■ **OBJECTIVE**
Output the full listing below exactly as it reads, and skip anything that is a picture.

** Start of DATA EXTRACT **

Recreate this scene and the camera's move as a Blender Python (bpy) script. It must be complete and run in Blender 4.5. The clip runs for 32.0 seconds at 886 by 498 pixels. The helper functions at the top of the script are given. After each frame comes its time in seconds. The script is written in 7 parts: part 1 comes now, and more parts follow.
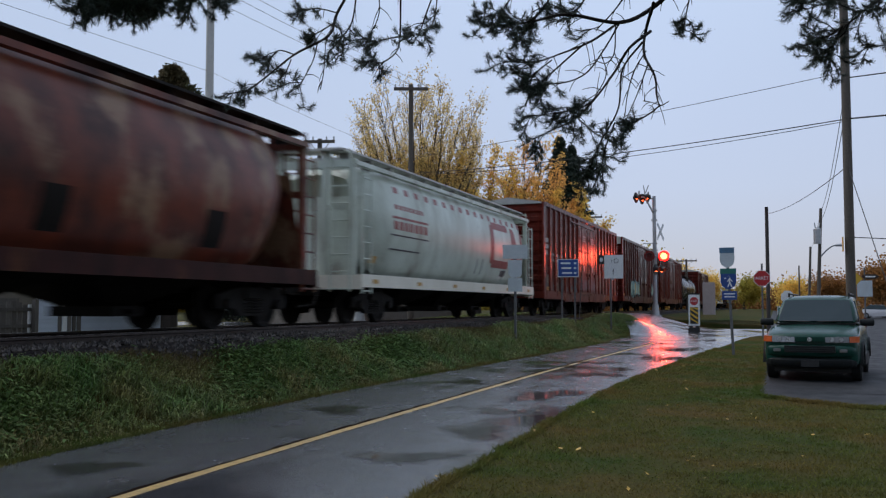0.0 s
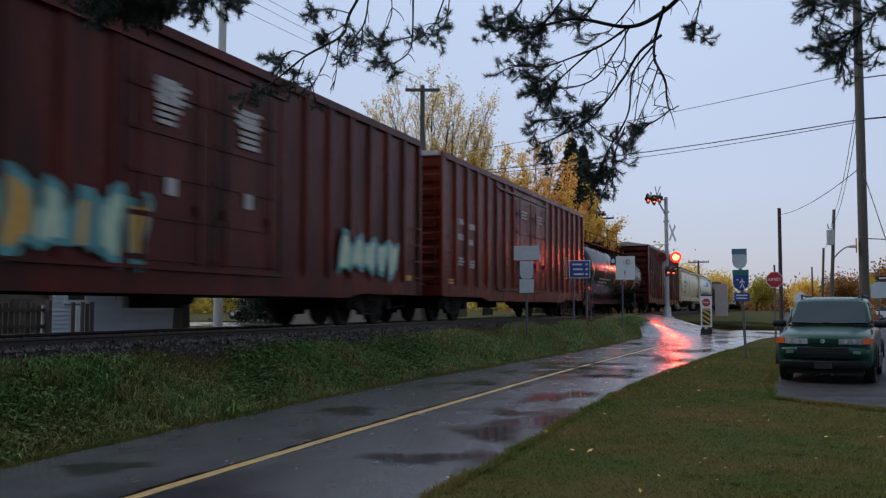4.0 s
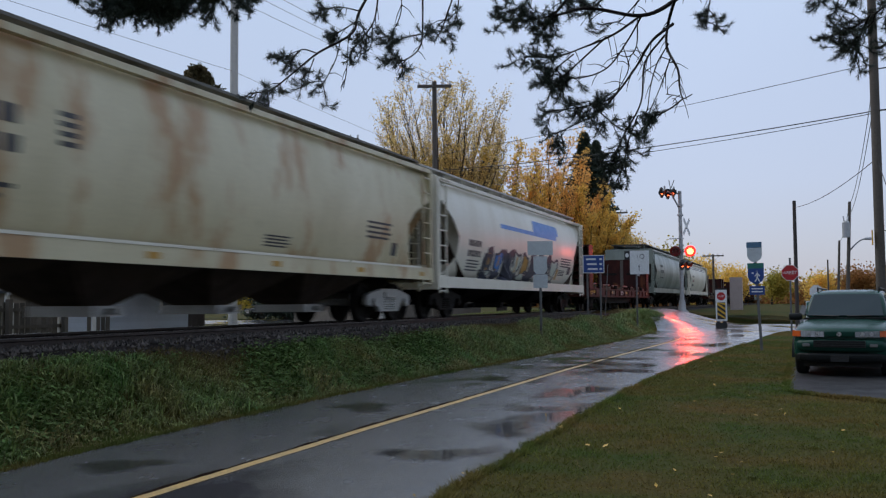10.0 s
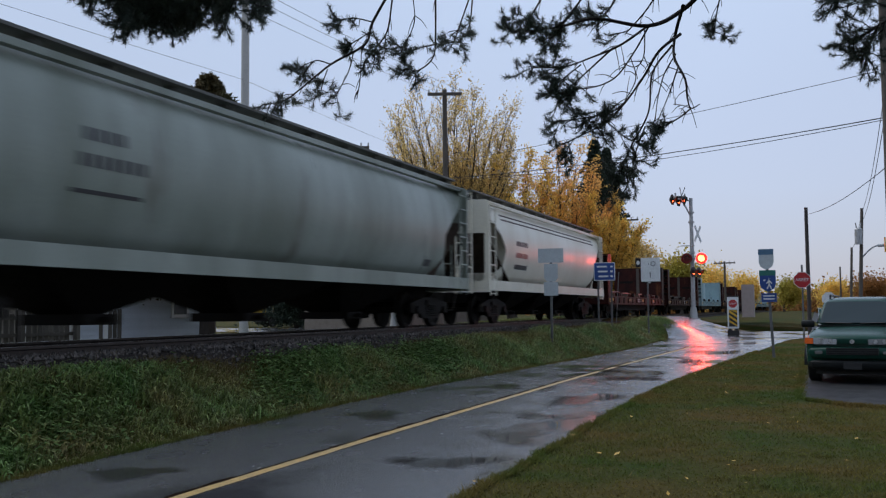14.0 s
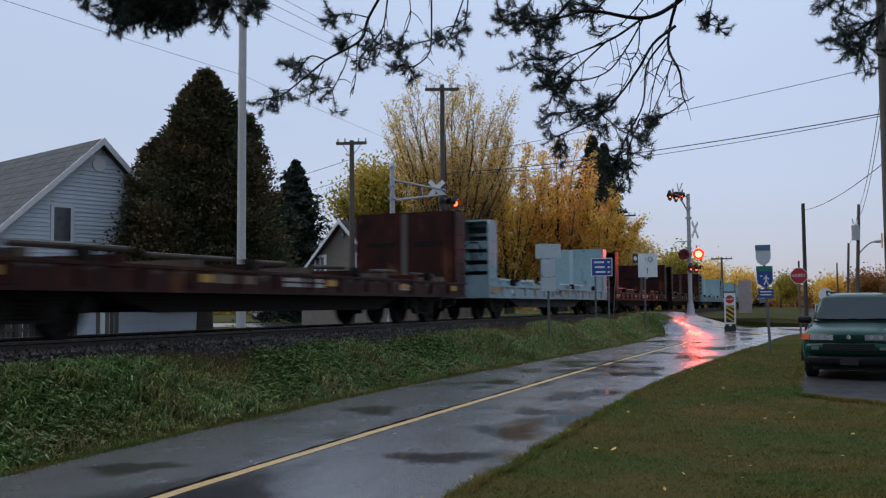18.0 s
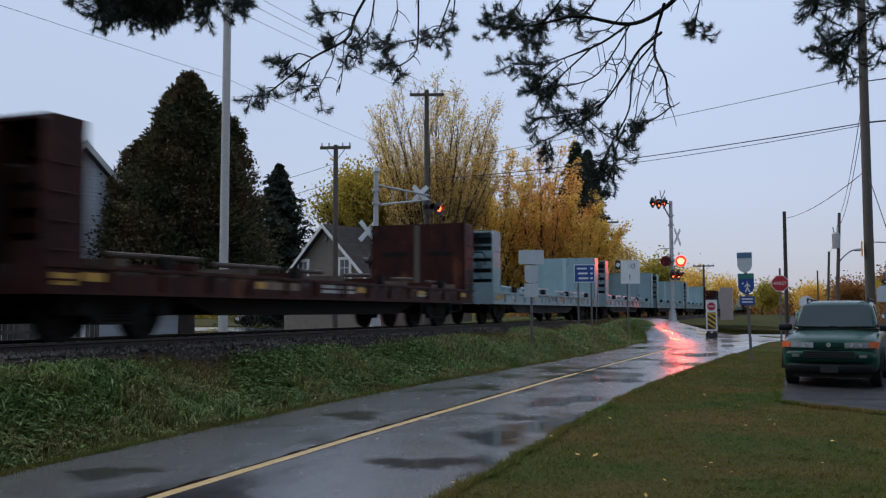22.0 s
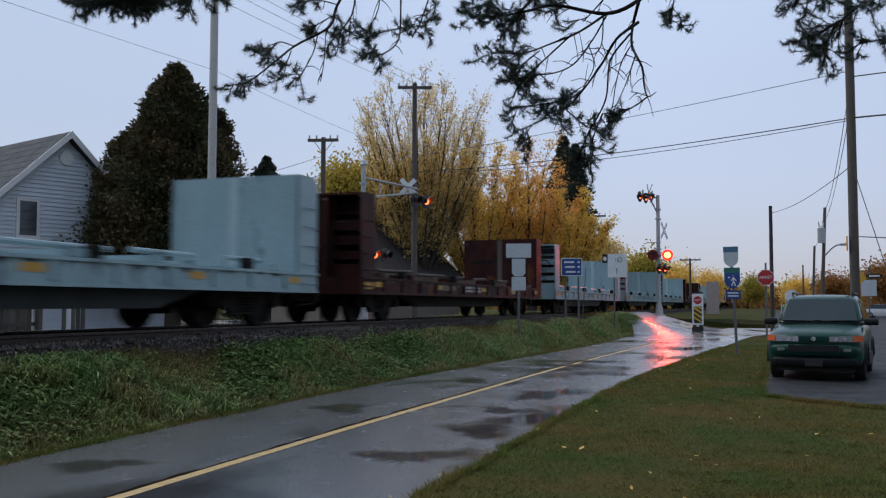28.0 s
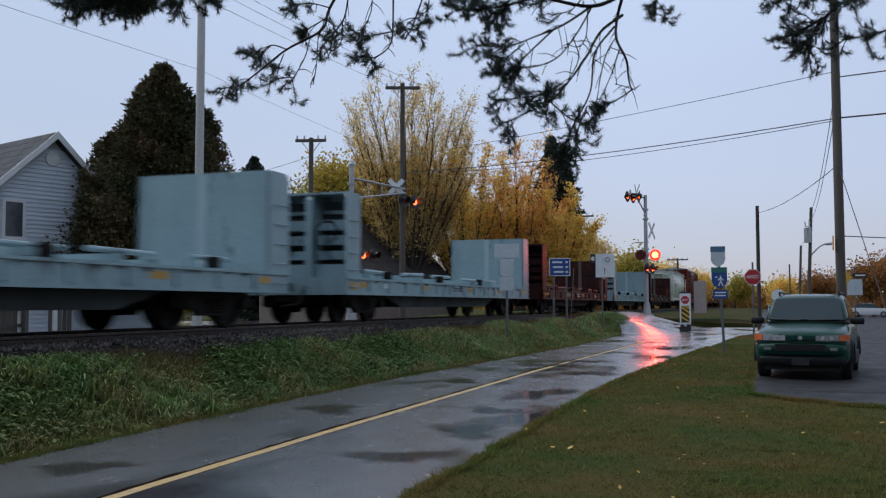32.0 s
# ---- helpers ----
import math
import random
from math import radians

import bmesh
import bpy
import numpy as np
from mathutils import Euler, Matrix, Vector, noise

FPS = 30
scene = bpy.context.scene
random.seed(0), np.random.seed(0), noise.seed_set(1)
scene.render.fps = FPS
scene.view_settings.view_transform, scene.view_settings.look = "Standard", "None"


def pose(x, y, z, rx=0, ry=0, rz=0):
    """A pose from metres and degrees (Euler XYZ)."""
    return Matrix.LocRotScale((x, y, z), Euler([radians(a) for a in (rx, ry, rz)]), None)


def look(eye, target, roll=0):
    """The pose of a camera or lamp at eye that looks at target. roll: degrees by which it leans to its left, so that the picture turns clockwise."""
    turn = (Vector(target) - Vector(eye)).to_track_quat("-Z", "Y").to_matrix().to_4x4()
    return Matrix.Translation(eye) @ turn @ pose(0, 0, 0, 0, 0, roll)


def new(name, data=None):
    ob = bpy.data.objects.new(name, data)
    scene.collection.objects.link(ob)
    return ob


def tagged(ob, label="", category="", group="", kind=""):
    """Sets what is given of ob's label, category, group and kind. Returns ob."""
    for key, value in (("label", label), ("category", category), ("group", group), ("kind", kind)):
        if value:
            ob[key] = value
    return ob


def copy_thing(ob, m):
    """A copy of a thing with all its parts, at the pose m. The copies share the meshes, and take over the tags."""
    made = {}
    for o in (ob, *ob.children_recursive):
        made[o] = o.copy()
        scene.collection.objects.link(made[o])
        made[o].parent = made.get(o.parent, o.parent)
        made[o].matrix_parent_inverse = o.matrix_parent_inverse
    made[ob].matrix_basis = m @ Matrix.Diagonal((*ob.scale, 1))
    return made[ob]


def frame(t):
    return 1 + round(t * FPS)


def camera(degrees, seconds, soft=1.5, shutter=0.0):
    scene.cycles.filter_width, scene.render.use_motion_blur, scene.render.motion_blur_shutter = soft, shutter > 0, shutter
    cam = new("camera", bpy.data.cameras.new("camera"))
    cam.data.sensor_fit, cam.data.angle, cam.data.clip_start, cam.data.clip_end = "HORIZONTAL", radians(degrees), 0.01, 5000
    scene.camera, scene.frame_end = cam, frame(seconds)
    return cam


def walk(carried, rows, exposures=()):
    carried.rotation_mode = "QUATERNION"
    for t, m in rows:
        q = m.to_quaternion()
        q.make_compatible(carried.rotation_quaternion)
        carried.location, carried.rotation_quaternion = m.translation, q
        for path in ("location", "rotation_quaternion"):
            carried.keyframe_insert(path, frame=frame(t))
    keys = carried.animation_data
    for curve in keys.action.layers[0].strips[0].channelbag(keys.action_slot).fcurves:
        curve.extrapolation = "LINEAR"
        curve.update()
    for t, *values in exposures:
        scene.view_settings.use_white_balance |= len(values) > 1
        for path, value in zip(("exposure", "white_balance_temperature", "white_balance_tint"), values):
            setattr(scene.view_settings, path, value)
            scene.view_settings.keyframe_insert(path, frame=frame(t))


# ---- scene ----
cam = camera(50.7, 32.0, soft=1.25, shutter=0.6)
EYE = (0.0, 0.0, 1.5)
# seconds, yaw, pitch, roll of the hand-held camera
ROWS = [
    (0.0, 19.50, 3.47, -0.00), (0.5, 19.73, 3.38, -0.21), (1.0, 20.02, 3.32, -0.18),
    (1.5, 20.14, 3.39, -0.09), (2.0, 20.18, 3.57, -0.01), (2.5, 20.33, 3.43, -0.05),
    (3.0, 20.21, 3.57, 0.09), (3.5, 20.16, 3.58, 0.10), (5.5, 20.52, 3.31, -0.19),
    (6.0, 20.41, 3.48, -0.50), (6.5, 20.70, 3.38, -0.53), (7.0, 21.21, 3.28, -0.63),
    (7.5, 21.53, 3.39, -0.59), (8.0, 21.50, 3.46, -0.34), (8.5, 21.17, 3.49, -0.18),
    (9.0, 21.07, 3.44, -0.18), (9.5, 21.01, 3.19, -0.34), (10.0, 21.02, 3.30, -0.41),
    (10.5, 21.34, 3.40, -0.37), (11.0, 21.66, 3.60, -0.17), (11.5, 22.06, 3.77, -0.49),
    (12.0, 21.84, 3.71, -0.57), (12.5, 21.77, 3.95, -0.36), (13.0, 21.32, 3.90, -0.39),
    (13.5, 21.38, 3.74, -0.30), (14.0, 21.66, 3.77, -0.47), (14.5, 21.75, 3.82, -0.60),
    (16.5, 22.18, 3.43, -0.90), (17.0, 22.05, 3.38, -0.90), (17.5, 21.84, 3.35, -0.64),
    (18.0, 21.50, 3.49, -0.41), (18.5, 21.38, 3.55, -0.60), (19.0, 21.41, 3.72, -0.33),
    (19.5, 20.75, 3.85, -0.39), (20.0, 20.66, 3.57, -0.26), (20.5, 20.92, 3.43, -0.55),
    (21.0, 20.56, 3.45, -0.26), (21.5, 20.29, 3.63, 0.11), (22.0, 20.48, 3.81, -0.06),
    (22.5, 20.72, 3.70, 0.15), (23.0, 20.97, 3.71, 0.10), (23.5, 20.75, 3.35, 0.05),
    (24.0, 20.58, 3.80, 0.18), (24.5, 20.50, 3.64, 0.26), (25.0, 20.04, 4.06, 0.41),
    (25.5, 19.73, 4.51, 0.26), (26.0, 19.12, 4.55, -0.03), (26.5, 19.47, 4.09, -0.27),
    (28.5, 19.72, 3.37, 0.15), (29.0, 19.32, 3.76, -0.17), (29.5, 19.31, 3.53, -0.06),
    (30.0, 19.51, 3.12, 0.03), (30.5, 19.37, 3.11, 0.22), (31.0, 19.20, 3.28, 0.03),
    (31.5, 19.01, 3.42, -0.11), (32.0, 18.99, 3.41, -0.07),
]
walk(cam, [(t, pose(*EYE, 90 + pitch, 0, yaw) @ pose(0, 0, 0, 0, 0, roll)) for t, yaw, pitch, roll in ROWS])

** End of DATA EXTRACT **

■ **ANSWER IN FULL**
Recreate this scene and the camera's move as a Blender Python (bpy) script. It must be complete and run in Blender 4.5. The clip runs for 32.0 seconds at 886 by 498 pixels. The helper functions at the top of the script are given. After each frame comes its time in seconds. The script is written in 7 parts: part 1 comes now, and more parts follow.
0.0 s
4.0 s
10.0 s
14.0 s
18.0 s
22.0 s
28.0 s
32.0 s
# ---- helpers ----
import math
import random
from math import radians

import bmesh
import bpy
import numpy as np
from mathutils import Euler, Matrix, Vector, noise

FPS = 30
scene = bpy.context.scene
random.seed(0), np.random.seed(0), noise.seed_set(1)
scene.render.fps = FPS
scene.view_settings.view_transform, scene.view_settings.look = "Standard", "None"


def pose(x, y, z, rx=0, ry=0, rz=0):
    """A pose from metres and degrees (Euler XYZ)."""
    return Matrix.LocRotScale((x, y, z), Euler([radians(a) for a in (rx, ry, rz)]), None)


def look(eye, target, roll=0):
    """The pose of a camera or lamp at eye that looks at target. roll: degrees by which it leans to its left, so that the picture turns clockwise."""
    turn = (Vector(target) - Vector(eye)).to_track_quat("-Z", "Y").to_matrix().to_4x4()
    return Matrix.Translation(eye) @ turn @ pose(0, 0, 0, 0, 0, roll)


def new(name, data=None):
    ob = bpy.data.objects.new(name, data)
    scene.collection.objects.link(ob)
    return ob


def tagged(ob, label="", category="", group="", kind=""):
    """Sets what is given of ob's label, category, group and kind. Returns ob."""
    for key, value in (("label", label), ("category", category), ("group", group), ("kind", kind)):
        if value:
            ob[key] = value
    return ob


def copy_thing(ob, m):
    """A copy of a thing with all its parts, at the pose m. The copies share the meshes, and take over the tags."""
    made = {}
    for o in (ob, *ob.children_recursive):
        made[o] = o.copy()
        scene.collection.objects.link(made[o])
        made[o].parent = made.get(o.parent, o.parent)
        made[o].matrix_parent_inverse = o.matrix_parent_inverse
    made[ob].matrix_basis = m @ Matrix.Diagonal((*ob.scale, 1))
    return made[ob]


def frame(t):
    return 1 + round(t * FPS)


def camera(degrees, seconds, soft=1.5, shutter=0.0):
    scene.cycles.filter_width, scene.render.use_motion_blur, scene.render.motion_blur_shutter = soft, shutter > 0, shutter
    cam = new("camera", bpy.data.cameras.new("camera"))
    cam.data.sensor_fit, cam.data.angle, cam.data.clip_start, cam.data.clip_end = "HORIZONTAL", radians(degrees), 0.01, 5000
    scene.camera, scene.frame_end = cam, frame(seconds)
    return cam


def walk(carried, rows, exposures=()):
    carried.rotation_mode = "QUATERNION"
    for t, m in rows:
        q = m.to_quaternion()
        q.make_compatible(carried.rotation_quaternion)
        carried.location, carried.rotation_quaternion = m.translation, q
        for path in ("location", "rotation_quaternion"):
            carried.keyframe_insert(path, frame=frame(t))
    keys = carried.animation_data
    for curve in keys.action.layers[0].strips[0].channelbag(keys.action_slot).fcurves:
        curve.extrapolation = "LINEAR"
        curve.update()
    for t, *values in exposures:
        scene.view_settings.use_white_balance |= len(values) > 1
        for path, value in zip(("exposure", "white_balance_temperature", "white_balance_tint"), values):
            setattr(scene.view_settings, path, value)
            scene.view_settings.keyframe_insert(path, frame=frame(t))


# ---- scene ----
cam = camera(50.7, 32.0, soft=1.25, shutter=0.6)
EYE = (0.0, 0.0, 1.5)
# seconds, yaw, pitch, roll of the hand-held camera
ROWS = [
    (0.0, 19.50, 3.47, -0.00), (0.5, 19.73, 3.38, -0.21), (1.0, 20.02, 3.32, -0.18),
    (1.5, 20.14, 3.39, -0.09), (2.0, 20.18, 3.57, -0.01), (2.5, 20.33, 3.43, -0.05),
    (3.0, 20.21, 3.57, 0.09), (3.5, 20.16, 3.58, 0.10), (5.5, 20.52, 3.31, -0.19),
    (6.0, 20.41, 3.48, -0.50), (6.5, 20.70, 3.38, -0.53), (7.0, 21.21, 3.28, -0.63),
    (7.5, 21.53, 3.39, -0.59), (8.0, 21.50, 3.46, -0.34), (8.5, 21.17, 3.49, -0.18),
    (9.0, 21.07, 3.44, -0.18), (9.5, 21.01, 3.19, -0.34), (10.0, 21.02, 3.30, -0.41),
    (10.5, 21.34, 3.40, -0.37), (11.0, 21.66, 3.60, -0.17), (11.5, 22.06, 3.77, -0.49),
    (12.0, 21.84, 3.71, -0.57), (12.5, 21.77, 3.95, -0.36), (13.0, 21.32, 3.90, -0.39),
    (13.5, 21.38, 3.74, -0.30), (14.0, 21.66, 3.77, -0.47), (14.5, 21.75, 3.82, -0.60),
    (16.5, 22.18, 3.43, -0.90), (17.0, 22.05, 3.38, -0.90), (17.5, 21.84, 3.35, -0.64),
    (18.0, 21.50, 3.49, -0.41), (18.5, 21.38, 3.55, -0.60), (19.0, 21.41, 3.72, -0.33),
    (19.5, 20.75, 3.85, -0.39), (20.0, 20.66, 3.57, -0.26), (20.5, 20.92, 3.43, -0.55),
    (21.0, 20.56, 3.45, -0.26), (21.5, 20.29, 3.63, 0.11), (22.0, 20.48, 3.81, -0.06),
    (22.5, 20.72, 3.70, 0.15), (23.0, 20.97, 3.71, 0.10), (23.5, 20.75, 3.35, 0.05),
    (24.0, 20.58, 3.80, 0.18), (24.5, 20.50, 3.64, 0.26), (25.0, 20.04, 4.06, 0.41),
    (25.5, 19.73, 4.51, 0.26), (26.0, 19.12, 4.55, -0.03), (26.5, 19.47, 4.09, -0.27),
    (28.5, 19.72, 3.37, 0.15), (29.0, 19.32, 3.76, -0.17), (29.5, 19.31, 3.53, -0.06),
    (30.0, 19.51, 3.12, 0.03), (30.5, 19.37, 3.11, 0.22), (31.0, 19.20, 3.28, 0.03),
    (31.5, 19.01, 3.42, -0.11), (32.0, 18.99, 3.41, -0.07),
]
walk(cam, [(t, pose(*EYE, 90 + pitch, 0, yaw) @ pose(0, 0, 0, 0, 0, roll)) for t, yaw, pitch, roll in ROWS])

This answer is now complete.